Although playing soccer is what brings these ladies together, The Wolves is not a story about sports. The audience is invited to take a special glimpse into the world of these teenage women as they face issues of envy, kindness, activism, sexual awakening, self-discovery, issues of self-loathing, social faux pas, eating disorders, mental health, rebellion, and growth. “What a gift for our audience of young women who will identify with these characters, and what a gift for everyone else who will finally get a chance to have a peek into this select circle,” remarked Hendricks, who emphasized how privileged she feels to be able to share this production with the Central Coast. “Sarah DeLappe’s script has stayed really authentic to what happens when nine teenage girls with distinct personalities come together, there’s going to be chat – all over the place”.
Hendricks is taking an authentic and realistic approach with this production through scene work and design elements. As part of the scenic design, the audience will experience the feeling of entering a multi-functional air dome as they step into the theatre and immediately feel AstroTurf beneath their feet.
Further supporting the authenticity of this production, the cast of The Wolves has been working diligently on their soccer skills. In December, the nine actresses were invited to partake in a soccer clinic with the Allan Hancock College Bulldogs women’s soccer team. Actresses and athletes worked side-by-side on soccer techniques, including stretches and various drills. Hendricks noticed a camaraderie instantly blossom.
“These young women, who had just met each other through kicking around balls and weaving in and out of orange cones, seemed to suddenly become great friends and allies which is something integral to The Wolves. I’m thrilled to be collaborating with the AHC soccer team. What we learned from that clinic will absolutely inspire the way we approach staging our production, and we plan to stay connected to the Hancock players throughout the process to ensure the soccer work remains impeccably accurate.”

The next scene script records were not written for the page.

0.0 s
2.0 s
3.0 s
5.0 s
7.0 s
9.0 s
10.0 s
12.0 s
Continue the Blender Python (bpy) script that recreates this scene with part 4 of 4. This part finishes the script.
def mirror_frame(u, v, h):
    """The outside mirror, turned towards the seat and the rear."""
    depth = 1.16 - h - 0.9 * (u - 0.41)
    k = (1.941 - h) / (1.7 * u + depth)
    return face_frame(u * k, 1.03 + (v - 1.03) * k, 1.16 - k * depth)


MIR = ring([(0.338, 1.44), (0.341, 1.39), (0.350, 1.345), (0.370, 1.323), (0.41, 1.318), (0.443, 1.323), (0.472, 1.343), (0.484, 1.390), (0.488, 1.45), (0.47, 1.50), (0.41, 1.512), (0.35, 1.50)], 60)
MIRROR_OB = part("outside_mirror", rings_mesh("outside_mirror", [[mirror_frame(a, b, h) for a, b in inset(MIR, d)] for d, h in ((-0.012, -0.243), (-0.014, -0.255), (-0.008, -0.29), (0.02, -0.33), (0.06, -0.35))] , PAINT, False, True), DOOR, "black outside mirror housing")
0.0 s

Asked what she hoped the audience take away would be, “I would like our audiences to walk away feeling empowered.”
ABOUT THE AUTHOR
Sarah DeLappe’s play The Wolves (Pulitzer Prize finalist; Lortel, Outer Critics Circle nominations for Best Play/Emerging Playwright; Relentless Award, Sky Cooper New American Play Prize; Susan Smith Blackburn and Yale Prize finalist) premiered at The Playwrights Realm, following an engagement with New York Stage and Film, and development with Clubbed Thumb and Lincoln Center Theater. Fellowships and developmental support include The MacDowell Colony, The Ground Floor, LCT3 Playwright in Residence, Ars Nova Play Group, Page One Fellowship at The Playwrights Realm, SPACE on Ryder Farm, and Sitka Fellows Program. MFA: Brooklyn College.